Short task
Retype exactly the lines from the first one through the line with "return B[:, :3]", including both ends; skip any pictures.

Supplied material

## Begin

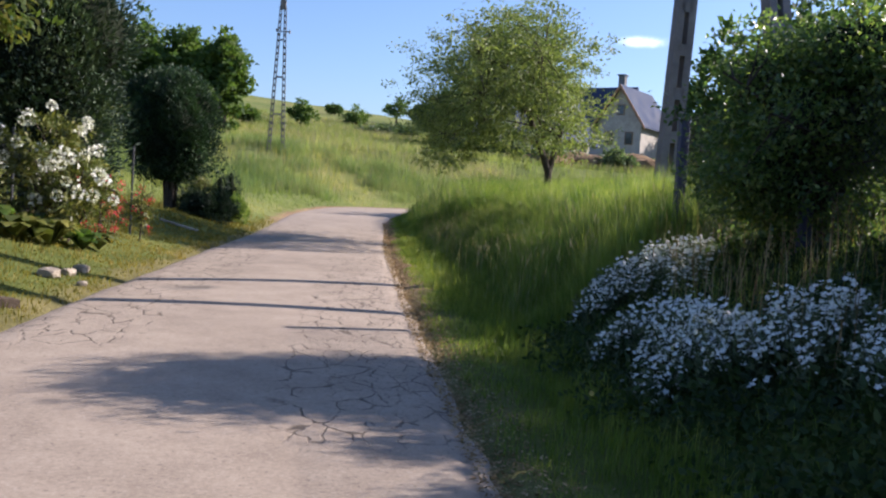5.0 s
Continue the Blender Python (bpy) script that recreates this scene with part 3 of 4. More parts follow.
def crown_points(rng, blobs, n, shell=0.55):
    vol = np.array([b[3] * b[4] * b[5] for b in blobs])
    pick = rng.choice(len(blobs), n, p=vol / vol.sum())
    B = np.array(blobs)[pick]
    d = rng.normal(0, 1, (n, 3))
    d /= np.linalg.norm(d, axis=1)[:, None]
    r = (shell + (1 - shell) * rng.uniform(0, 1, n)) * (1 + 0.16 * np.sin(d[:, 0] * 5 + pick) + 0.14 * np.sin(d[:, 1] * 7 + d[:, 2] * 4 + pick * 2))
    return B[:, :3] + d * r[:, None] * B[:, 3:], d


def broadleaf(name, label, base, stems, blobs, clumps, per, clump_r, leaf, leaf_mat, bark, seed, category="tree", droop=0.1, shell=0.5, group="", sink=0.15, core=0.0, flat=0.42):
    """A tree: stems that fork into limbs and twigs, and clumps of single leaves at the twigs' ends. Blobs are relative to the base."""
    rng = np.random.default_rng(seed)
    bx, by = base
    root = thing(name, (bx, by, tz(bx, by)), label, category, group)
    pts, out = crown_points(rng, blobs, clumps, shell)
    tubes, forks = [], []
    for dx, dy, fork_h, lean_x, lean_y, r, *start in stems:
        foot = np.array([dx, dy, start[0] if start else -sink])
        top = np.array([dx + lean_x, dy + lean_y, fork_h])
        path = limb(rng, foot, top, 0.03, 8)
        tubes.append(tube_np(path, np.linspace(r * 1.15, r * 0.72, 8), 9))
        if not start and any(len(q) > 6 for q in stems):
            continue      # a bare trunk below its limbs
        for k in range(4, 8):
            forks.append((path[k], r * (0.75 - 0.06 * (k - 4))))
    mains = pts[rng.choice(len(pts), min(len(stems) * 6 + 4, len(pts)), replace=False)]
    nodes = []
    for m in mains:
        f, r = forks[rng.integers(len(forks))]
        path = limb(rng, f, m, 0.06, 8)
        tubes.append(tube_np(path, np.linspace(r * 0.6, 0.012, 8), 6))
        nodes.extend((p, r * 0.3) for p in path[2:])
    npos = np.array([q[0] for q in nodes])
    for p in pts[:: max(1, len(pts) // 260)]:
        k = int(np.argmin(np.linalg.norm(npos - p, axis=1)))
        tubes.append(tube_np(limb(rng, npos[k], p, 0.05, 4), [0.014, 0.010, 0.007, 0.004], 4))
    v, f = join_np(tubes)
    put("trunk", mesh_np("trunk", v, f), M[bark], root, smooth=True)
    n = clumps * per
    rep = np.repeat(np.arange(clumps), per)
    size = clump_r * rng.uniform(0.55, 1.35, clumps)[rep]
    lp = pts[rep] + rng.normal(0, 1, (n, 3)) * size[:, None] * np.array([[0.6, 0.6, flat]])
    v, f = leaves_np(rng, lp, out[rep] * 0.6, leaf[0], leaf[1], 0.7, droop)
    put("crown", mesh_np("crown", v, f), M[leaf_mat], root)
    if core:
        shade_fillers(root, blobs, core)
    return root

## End

Final result
5.0 s
Continue the Blender Python (bpy) script that recreates this scene with part 3 of 4. More parts follow.
def crown_points(rng, blobs, n, shell=0.55):
    vol = np.array([b[3] * b[4] * b[5] for b in blobs])
    pick = rng.choice(len(blobs), n, p=vol / vol.sum())
    B = np.array(blobs)[pick]
    d = rng.normal(0, 1, (n, 3))
    d /= np.linalg.norm(d, axis=1)[:, None]
    r = (shell + (1 - shell) * rng.uniform(0, 1, n)) * (1 + 0.16 * np.sin(d[:, 0] * 5 + pick) + 0.14 * np.sin(d[:, 1] * 7 + d[:, 2] * 4 + pick * 2))
    return B[:, :3] + d * r[:, None] * B[:, 3:], d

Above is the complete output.